主人公はクリーニング店でパートで働く優子。書名の「はぐれんぼう」とは持ち主が受け取りに来ない預かりものの衣類のこと。一か月以上経っても持ち主が現れない「はぐれんぼう」は箱詰めにされて倉庫に送られる。優子はクリーニング工場も倉庫もどこにあるのか、はっきりした所在地は知らない。

ある日、優子は箱詰めのはぐれんぼちゃんを自宅に持ち帰る。翌朝、優子が目覚めると持ち帰ったはぐれちゃんのブラウスやジャケット、スラックス、スカート、マフラー、ネクタイを身に着けていた・・・。 何これ、カフカ?

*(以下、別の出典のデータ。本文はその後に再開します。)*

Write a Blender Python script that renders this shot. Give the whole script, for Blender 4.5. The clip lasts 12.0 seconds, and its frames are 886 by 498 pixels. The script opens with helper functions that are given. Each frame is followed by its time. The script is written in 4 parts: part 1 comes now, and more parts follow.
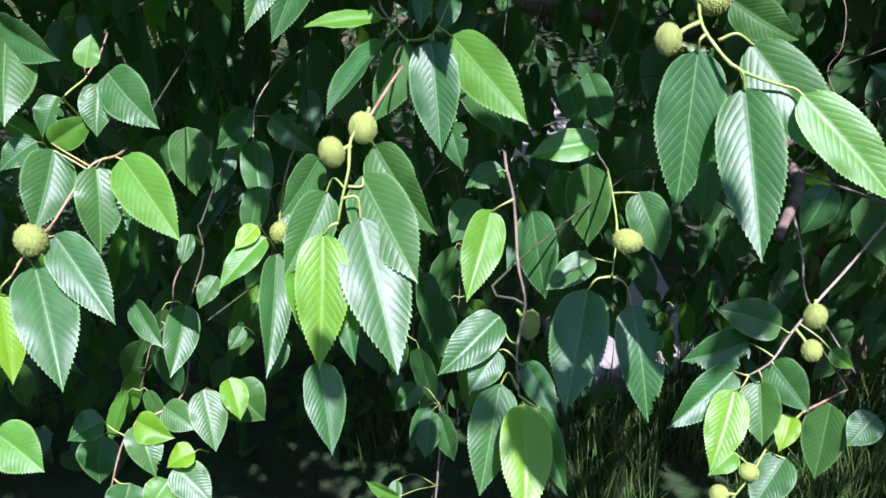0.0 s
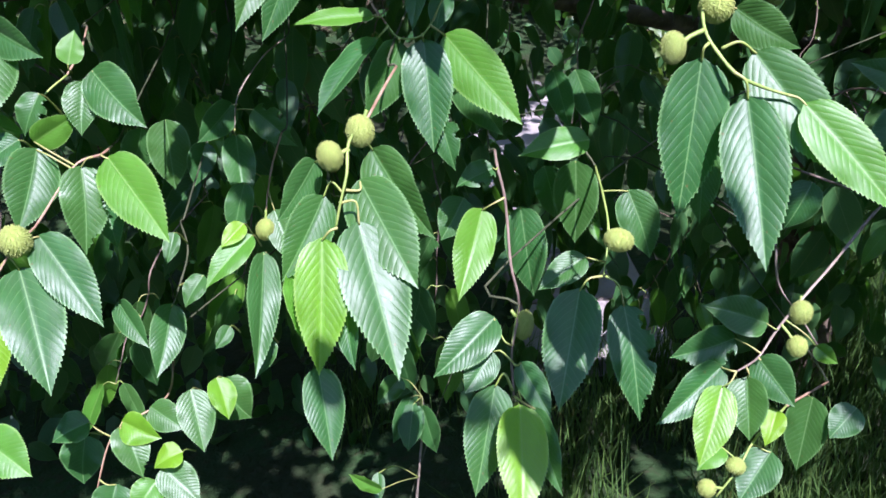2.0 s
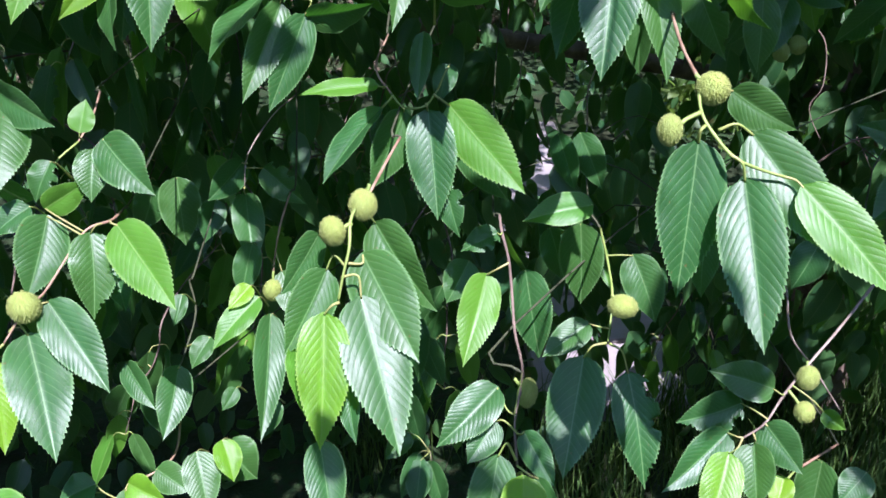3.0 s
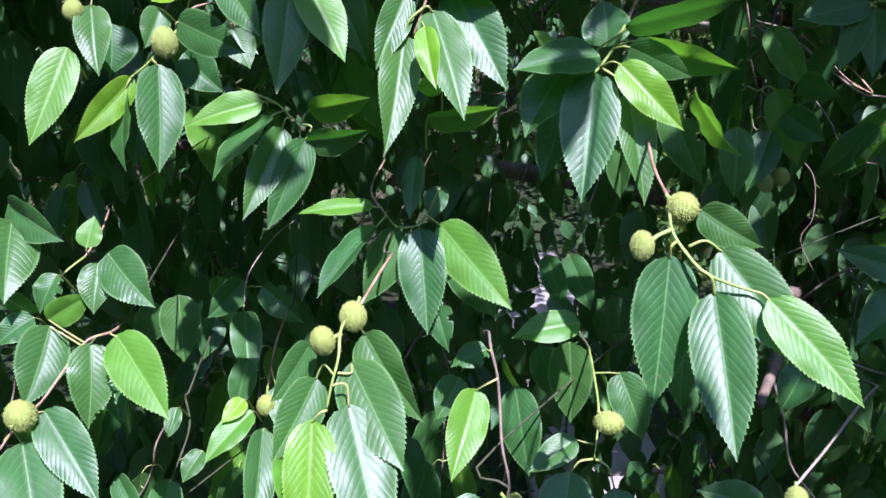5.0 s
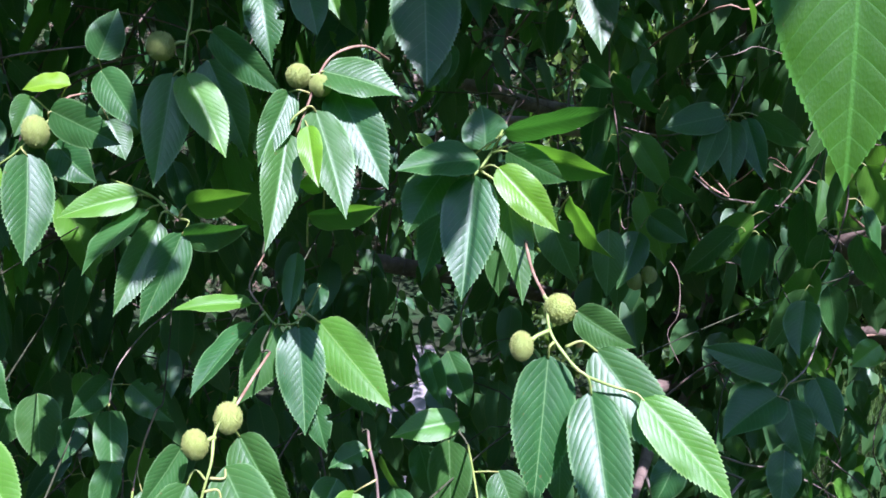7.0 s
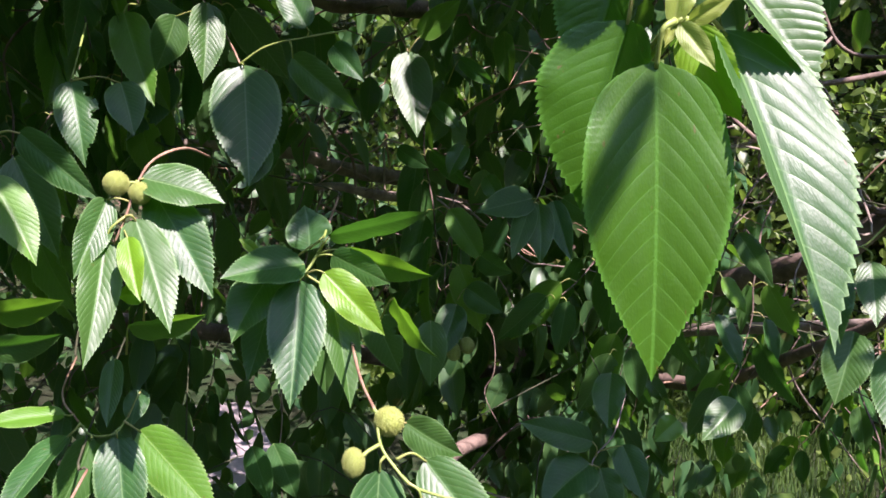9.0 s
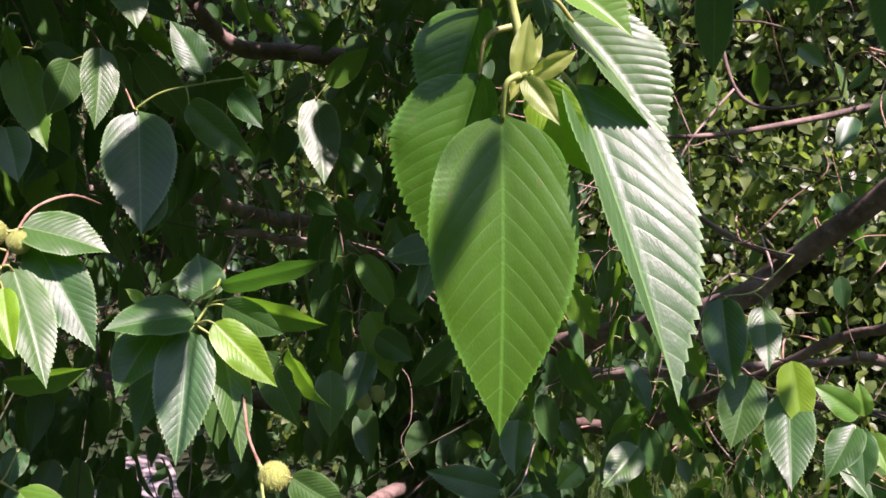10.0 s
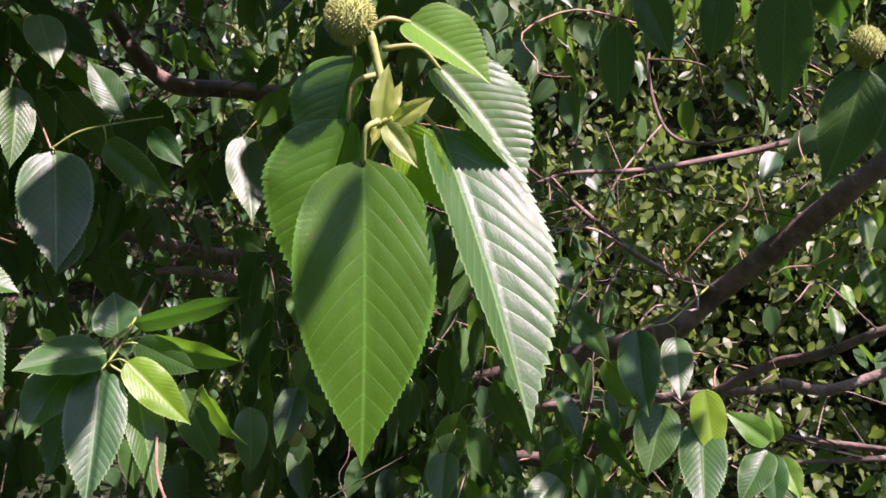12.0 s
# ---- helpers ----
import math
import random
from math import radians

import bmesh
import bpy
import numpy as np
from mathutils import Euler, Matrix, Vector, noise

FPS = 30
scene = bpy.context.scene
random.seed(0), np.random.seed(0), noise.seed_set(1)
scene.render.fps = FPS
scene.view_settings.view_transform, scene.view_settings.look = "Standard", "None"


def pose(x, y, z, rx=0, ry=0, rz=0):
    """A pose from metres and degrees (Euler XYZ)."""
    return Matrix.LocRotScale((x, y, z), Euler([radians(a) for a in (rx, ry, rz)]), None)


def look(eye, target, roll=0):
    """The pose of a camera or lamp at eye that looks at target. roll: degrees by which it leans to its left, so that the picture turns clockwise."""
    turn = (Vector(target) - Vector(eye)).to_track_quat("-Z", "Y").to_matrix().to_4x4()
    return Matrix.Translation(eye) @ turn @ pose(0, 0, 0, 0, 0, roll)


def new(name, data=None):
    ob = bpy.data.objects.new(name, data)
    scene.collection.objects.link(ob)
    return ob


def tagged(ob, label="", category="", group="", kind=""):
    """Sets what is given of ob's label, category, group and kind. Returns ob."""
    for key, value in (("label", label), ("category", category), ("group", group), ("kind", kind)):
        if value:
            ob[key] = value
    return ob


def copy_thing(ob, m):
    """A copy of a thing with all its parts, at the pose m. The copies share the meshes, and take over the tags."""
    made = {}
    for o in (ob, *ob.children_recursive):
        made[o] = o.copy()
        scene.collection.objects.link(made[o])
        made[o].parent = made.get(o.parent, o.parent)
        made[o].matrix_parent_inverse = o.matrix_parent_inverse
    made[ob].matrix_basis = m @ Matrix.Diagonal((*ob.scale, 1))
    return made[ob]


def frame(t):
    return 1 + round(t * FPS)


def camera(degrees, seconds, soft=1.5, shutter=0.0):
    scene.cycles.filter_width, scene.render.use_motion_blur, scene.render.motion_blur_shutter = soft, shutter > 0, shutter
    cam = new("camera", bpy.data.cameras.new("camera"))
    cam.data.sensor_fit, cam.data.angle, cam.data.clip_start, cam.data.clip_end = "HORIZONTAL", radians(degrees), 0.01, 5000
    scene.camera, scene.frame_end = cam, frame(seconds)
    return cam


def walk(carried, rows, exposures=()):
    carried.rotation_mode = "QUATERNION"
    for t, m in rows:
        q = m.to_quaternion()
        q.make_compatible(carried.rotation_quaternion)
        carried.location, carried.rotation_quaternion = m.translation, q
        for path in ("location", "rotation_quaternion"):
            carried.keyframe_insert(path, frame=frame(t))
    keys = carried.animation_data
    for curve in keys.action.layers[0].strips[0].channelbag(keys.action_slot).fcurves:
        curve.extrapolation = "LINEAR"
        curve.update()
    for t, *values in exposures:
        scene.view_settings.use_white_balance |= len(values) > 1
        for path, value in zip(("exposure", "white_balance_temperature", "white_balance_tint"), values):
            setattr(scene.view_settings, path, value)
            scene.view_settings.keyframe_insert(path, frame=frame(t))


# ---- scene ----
cam = camera(52.0, 12.0, 1.65)
PATH = [
    (0.0, pose(-0.0000, 0.0000, 1.3500, 63.98, 2.15, -1.05)),
    (0.5, pose(-0.0060, 0.0031, 1.3587, 62.84, 1.76, -1.77)),
    (1.0, pose(-0.0022, -0.0008, 1.3568, 62.73, 1.02, -2.00)),
    (1.5, pose(-0.0049, 0.0019, 1.3568, 62.60, 1.25, -2.35)),
    (2.0, pose(-0.0166, 0.0072, 1.3604, 62.71, 1.34, -3.12)),
    (2.5, pose(-0.0146, 0.0170, 1.3789, 63.44, 1.50, -2.75)),
    (4.5, pose(0.0065, -0.0118, 1.3772, 71.40, 1.87, -1.27)),
    (5.0, pose(-0.0005, -0.0092, 1.3768, 73.22, 1.17, -1.71)),
    (5.5, pose(-0.0009, -0.0120, 1.3788, 75.23, 0.63, -2.31)),
    (6.0, pose(0.0034, -0.0109, 1.3806, 76.31, -0.24, -3.28)),
    (6.5, pose(-0.0025, -0.0068, 1.3830, 77.59, -0.89, -5.72)),
    (7.0, pose(-0.0025, -0.0083, 1.3806, 78.99, -1.16, -9.08)),
    (9.0, pose(-0.0110, -0.0118, 1.4170, 82.05, -1.90, -20.75)),
    (9.5, pose(0.0007, -0.0147, 1.4151, 84.07, -1.92, -22.80)),
    (10.0, pose(0.0080, -0.0159, 1.4192, 85.06, -2.17, -25.34)),
    (10.5, pose(0.0075, -0.0227, 1.4233, 85.83, -2.55, -27.34)),
    (11.0, pose(0.0047, -0.0276, 1.4249, 86.72, -1.79, -29.03)),
    (11.5, pose(0.0053, -0.0252, 1.4218, 87.28, -2.44, -29.69)),
    (11.7, pose(0.0085, -0.0268, 1.4217, 87.30, -2.33, -29.52)),
    (12.0, pose(0.0220, -0.0350, 1.4215, 87.33, -1.78, -28.62)),
]
walk(cam, PATH, exposures=[(0.0, 1.46, 5440, 31), (2.7, 1.45, 5440, 31), (4.5, 1.50, 5380, 35), (7.0, 1.61, 5230, 37), (9.0, 1.60, 6250, 42), (9.5, 1.56, 6350, 47), (10.5, 1.47, 6500, 60), (12.0, 1.46, 6430, 61)])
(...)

この日勤めを休んだ優子はそのままの格好で外に出て歩き始める。見慣れない住宅街を歩いて行くと、「諸」という表札の家の前に出た。クリーニング店で目にしたことがある一文字「諸」。優子は考える。**このネクタイが家に帰ろうとして、クリーニング屋の体を使ってここまで歩いて来たのではないか。**(39頁)そこはやはりネクタイの持ち主の家だったが、受け取りを拒否される。スカート、マフラー。他の家でも同様の対応だった。心温まるハートフルな物語ではなかった・・・。

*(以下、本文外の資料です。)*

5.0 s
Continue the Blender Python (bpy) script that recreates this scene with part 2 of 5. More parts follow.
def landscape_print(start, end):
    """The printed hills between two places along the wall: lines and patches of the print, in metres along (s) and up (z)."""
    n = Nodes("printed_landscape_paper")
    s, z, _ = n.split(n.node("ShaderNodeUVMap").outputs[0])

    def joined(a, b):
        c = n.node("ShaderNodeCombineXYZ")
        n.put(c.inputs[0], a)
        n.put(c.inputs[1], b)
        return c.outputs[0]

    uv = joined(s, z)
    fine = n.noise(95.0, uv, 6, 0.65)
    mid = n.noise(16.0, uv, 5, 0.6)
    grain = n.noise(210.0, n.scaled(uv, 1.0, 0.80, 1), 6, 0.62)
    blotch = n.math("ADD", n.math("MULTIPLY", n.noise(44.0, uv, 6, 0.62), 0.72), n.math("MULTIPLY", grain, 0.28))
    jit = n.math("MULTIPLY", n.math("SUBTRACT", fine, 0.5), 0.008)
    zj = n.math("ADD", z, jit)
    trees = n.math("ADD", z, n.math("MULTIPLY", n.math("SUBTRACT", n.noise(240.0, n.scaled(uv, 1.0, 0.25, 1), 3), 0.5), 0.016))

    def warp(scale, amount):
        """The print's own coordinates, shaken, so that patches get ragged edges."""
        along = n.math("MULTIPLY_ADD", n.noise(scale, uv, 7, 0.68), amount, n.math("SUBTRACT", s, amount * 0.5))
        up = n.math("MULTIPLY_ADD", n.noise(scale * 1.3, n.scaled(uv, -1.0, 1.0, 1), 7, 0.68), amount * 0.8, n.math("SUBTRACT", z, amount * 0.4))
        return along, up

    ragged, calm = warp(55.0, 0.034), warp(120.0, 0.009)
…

この小説は「出発」と「倉庫」の二つの章でできているが、「出発」では優子と同じチェーン店のクリーニング店で働いていて、同じような経験をした人が一緒に「倉庫」を探し求めて歩いていき、「倉庫」に着くまでが描かれる。

「倉庫」に着いた優子たちが大きな倉庫の内に入っていくと、そこはスーパー銭湯のようなところだった。天国かと思わせるようなところで、何人かの人たちが自分に合った仕事をしながら自分のペースで暮らしていた。

読み進むと状況が一変する。天国から地獄へ。そして物語はホラーな展開に。

**(前略)床下からゴオオオと低い音が鳴り響く。わたしは反射的にアンヌさんを抱きしめてその場にしゃがみこんだ。次の瞬間、床ぜんたいが奥に向かってゆっくり傾斜しはじめて、わたしたちは床に散らばる服と共に、ずるずる下の方に滑りはじめた。**(313頁)

ここでは運び込まれた「はぐれんぼう」を大きな焼却炉で燃やして風呂の熱源や電源にしていて、はぐれんぼうを置いた部屋の床を傾斜させて焼却炉に落とし込んでいたのだ。落とし込んでいたのは衣類だけではなかった・・・。ひぇ~、ホラー。

ラストを書いてしまっていいのかどうか、「倉庫」から外に出てきた人たちは**煙突は先の方からひび割れていき、根本まで達した次の瞬間、屋根もろとも轟音を立てて爆発した。**(342頁)ところを見る。この先は省略する。

このシュールな作品で作者は一体何を描きたかったんだろう・・・。「はぐれんぼう」は何かのメタファーなのか? そうだとすればそれは何? 読み終えてあれこれ考える。忘れてしまいたい、でも完全には忘れたくないこと? そうだとすればそれを焼かれてしまうことってどうなんだろう。完全なる記憶喪失・・・。このことってどんな意味を持つ? ん~、分からない。

この作家の作品を何作か読めば、それらに共通するメッセージが分かるかもしれない。もう1作くらい読んでみてもいいがその機会があるかどうか。